(1.) On the 31 December, 1932, the share of the third defendant in a house and garden was brought to sale by the Revenue authorities because of his failure to pay income-tax. The third defendant's share is said to be worth Rs. 17,000. It was actually sold for Rs. 800. On 23 February, 1933, the Sub-Collector, in the absence of any application to set aside the sale, confirmed it. The second defendant, a creditor of the third defendant, had attached the same property in execution of a money decree on the 31 March, 1933 and on the same date he filed an application before the Collector under Regulation VII of 1828. The Collector, exercising his powers of revision set aside the order of the Sub-Collector of the 23 February, 1933, confirming the sale. The Collector was of opinion that two material irregularities had been committed (1) an incomplete description of the third defendant's interest in the house and garden and (2) that the property had been sold in one lot instead of the garden and the portion of the house being sold separately. He also found that the property had fetched a very low price; but he did not say that the low price was a result of these material irregularities. The present appellant thereupon filed this suit on the 2nd April, 1934, under Section 59 of the Revenue Recovery Act to have the Collector's order set aside and the sale confirmed. Both the trial Court and the lower appellate Court found that there was a material irregularity in the description of the third defendant's share of the garden and drew the conclusion, which they considered to be reasonable under the circumstances, that the low price was the direct result of the material irregularity.
(2.) It is here argued that there is no evidence that the low price resulted from the material irregularity and Section 38 (1) of the Revenue Recovery Act has been referred to show that it is necessary before setting aside a sale that the Collector should be satisfied that a substantial injury resulted from the irregularity and that the lower Courts were not justified in coming to the conclusion which they did in the absence of direct evidence. Macnaghten V/s. Mahabir Pershad Singh (1882) L.R. 10 I.A. 25. : I.L.R. 9 Cal. 656 (P.C) and Tasadduk Rasul Khan V/s. Ahmad Husain (1893) L.R. 20 I.A. 176 : I.L.R. 21 Cal. 66 (P.C.), decisions of the Privy Council have been referred to as indicating that some direct evidence is necessary. In these cases, especially in the former, there was no particular reason why the Court should have concluded that the irregularity was likely to lead to any substantial loss; but Tasadduk Rasul Khan V/s. Ahmad Husain (1893) L.R. 20 I.A. 176 : I.L.R. 21 Cal. 66 (P.C.), contains a passage at page 70 which supports the argument of the learned advocate for the appellant. It runs as follows: Their Lordships cannot accept the judgment of the Judicial Commissioner that loss is to be inferred from the mere fact that a sale was had without full compliance with the provisions of Section 290. The section clearly contemplates direct evidence on the subject the words direct evidence apparently being used in contradistinction to circumstantial evidence.

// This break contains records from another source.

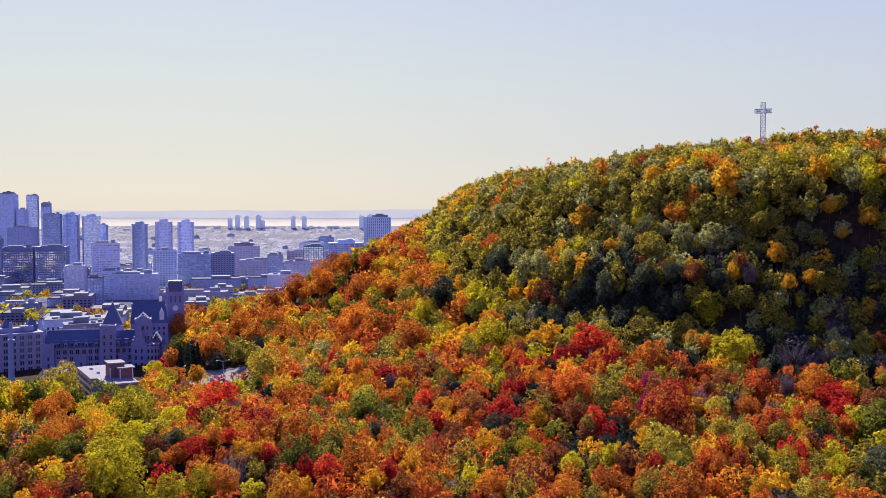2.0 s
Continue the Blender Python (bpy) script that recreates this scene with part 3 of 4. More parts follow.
def conifer_spray(rng, count, size):
    """Drooping sprays round a narrow cone of radius 1, four high."""
    h = rng.uniform(0, 1, count) ** 0.8
    a = rng.uniform(0, math.tau, count)
    r = (1 - h) * (0.55 + 0.45 * (np.modf(h * 9)[0])) * rng.uniform(0.7, 1.05, count)
    p = np.stack([r * np.cos(a), r * np.sin(a), h * 4.2 - 2.2], 1)
    out = np.stack([np.cos(a), np.sin(a), np.full(count, -0.45)], 1)
    side = np.stack([-np.sin(a), np.cos(a), np.zeros(count)], 1)
    s = (size * rng.uniform(0.6, 1.4, count))[:, None]
    return np.stack([p - side * s * 0.5, p + out * s, p + side * s * 0.5], 1).reshape(-1, 3)


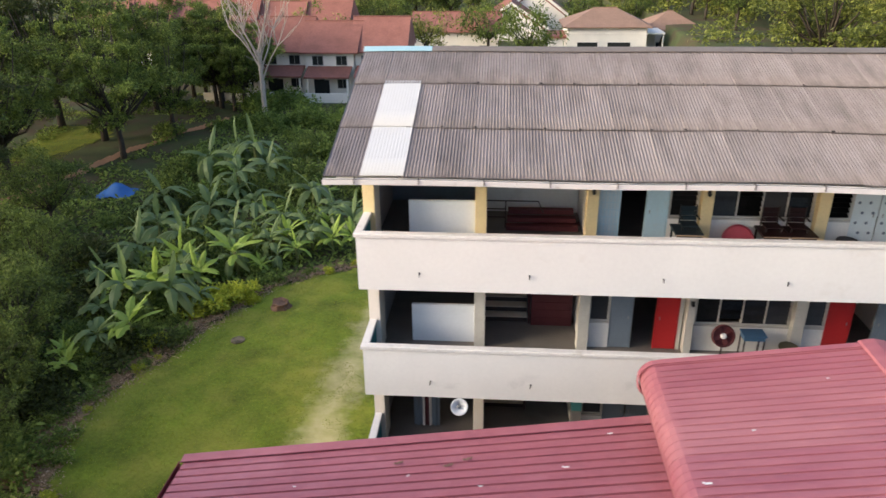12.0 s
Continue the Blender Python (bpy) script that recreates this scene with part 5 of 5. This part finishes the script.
# trees between and behind the far houses
rng = random.Random(5)
far_spots = [(-14, 93), (-8, 97), (7.6, 94), (-24, 92), (40.5, 104), (50, 96), (46, 92), (-2, 132), (1.5, 104), (-40, 96), (-50, 90), (-60, 84), (-18, 126), (-34, 128)]
for k in range(34):
    far_spots.append((rng.uniform(50, 105), rng.uniform(78, 150)))
far_spots += [(20, 136), (26, 132), (30, 135), (43, 126), (46, 132), (24, 142), (50, 112), (36, 134), (39.5, 119), (42.5, 121), (45.5, 126), (39, 127), (41.5, 135), (47.5, 139), (43, 113), (52, 120)]
for k in range(16):
    far_spots.append((rng.uniform(-40, 1), rng.uniform(118, 148)))
for k in range(64):
    far_spots.append((-130 + 4.6 * k + rng.uniform(-3, 3), 150 + 60 * rng.random()))
for k in range(40):
    far_spots.append((-170 + 9 * k + rng.uniform(-3, 3), 225 + 50 * rng.random()))
for k, (x, y) in enumerate(far_spots):
    plant_tree(far_a if k % 2 else far_b, x, y, "distant leafy tree among the houses", "distant trees", rng.uniform(0.85, 1.35) * (1.0 if y < 140 else 1.25), rng.uniform(0, 360))


# shrubs that fill the ground between the far trees
rgf = np.random.default_rng(77)
spots_f = np.stack([rgf.uniform(30, 110, 260), rgf.uniform(84, 165, 260)], axis=1)
spots_f = np.concatenate([spots_f, np.stack([rgf.uniform(-50, 60, 150), rgf.uniform(120, 175, 150)], axis=1)])
spots_f = np.array([(x, y, ground_z(x, y) + 0.9) for x, y in spots_f if not (12 < x < 42 and 98 < y < 122) and not (2 < x < 15 and 116 < y < 136) and not (56 < x < 69 and 140 < y < 158)])
pts_f = clump_points(rgf, spots_f, np.stack([rgf.uniform(1.6, 3.2, len(spots_f))] * 2 + [rgf.uniform(1.2, 2.4, len(spots_f))], axis=1), 42000)
tagged(new("far_shrubs", quads_mesh("far_shrubs", leaf_quads(rgf, pts_f, 0.32), M_LEAFFAR)), "dense shrubs in a sunlit leaf tone between the distant trees", "shrubs", kind="stuff")


def bare_tree(x, y):
    t = thing("bare_tree", "leafless bleached dead tree in front of the houses", "tree", (x, y, ground_z(x, y)))
    rng = random.Random(9)
    bm = bmesh.new()
    tube(bm, [(0, 0, -0.3), (0.1, 0, 4.0), (0.0, 0.1, 8.0)], [0.34, 0.27, 0.18], 8)
    part("trunk", bm, M_PALEBARK, t)

    def limb(p, d, length, r, depth, out):
        pts, q = [p], p
        for _ in range(3):
            d = (d + Vector((rng.uniform(-0.25, 0.25), rng.uniform(-0.25, 0.25), rng.uniform(-0.05, 0.2)))).normalized()
            q = q + d * length / 3
            pts.append(q)
        tube(out, pts, [r, r * 0.8, r * 0.6, r * 0.35], 5)
        if depth:
            for _ in range(4):
                limb(pts[rng.choice((1, 2, 3))], (d + Vector((rng.uniform(-0.75, 0.75), rng.uniform(-0.75, 0.75), rng.uniform(0.1, 0.6)))).normalized(), length * 0.62, r * 0.5, depth - 1, out)

    for k in range(7):
        a = k * 0.9
        bm = bmesh.new()
        limb(Vector((0, 0.05, 4.2 + k * 0.62)), Vector((math.cos(a) * 0.55, math.sin(a) * 0.55, 1.15)).normalized(), 5.4, 0.125, 2, bm)
        part("limb", bm, M_PALEBARK, t)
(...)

(3.) I do not however consider it necessary to decide whether the wording of Section 38 (1) prohibits the deduction of an inference, in the absence of direct evidence, that a low price was a direct result of the irregularity; for the order passed by the Collector was not one under Section 38 (1) of the Revenue Recovery Act. Under Regulation VII of 1828 the Collector has power to delegate his authority in certain matters; and the Sub-Collector in bringing this property to sale under the Act, was exercising such a delegated authority. That Regulation empowers the Collector to control the acts of the Sub-Collector in exercise of that delegated authority by revising the orders of the Sub-Collector. When the Collector acted on the petition of the second defendant, he was revising the order of the Sub-Collector confirming the sale. So that the position after the Collector had exercised his revisional power was that the sale had not been confirmed. If therefore the Collector was to set aside the sale at all, he could act only under Section 38 (3); for no application under Section 38 (1) had been filed. The terms of Section 38 (3) are very much wider than those of Section 38 (1), and the sale can be set aside for very many more grounds than under Section 38 (1). All that is necessary under Section 38 (3) before setting aside the sale is that the Collector should have reason to think that the sale ought to be set aside; so that if the Collector gives any substantial reasons at all why a sale should be set aside his order is good. It is not necessary that he should find that there was a material irregularity; it is not necessary that he should find that the price was unduly low. Still less is it necessary that the Collector should come to the conclusion that the lowness of the price was a direct result of some material irregularity.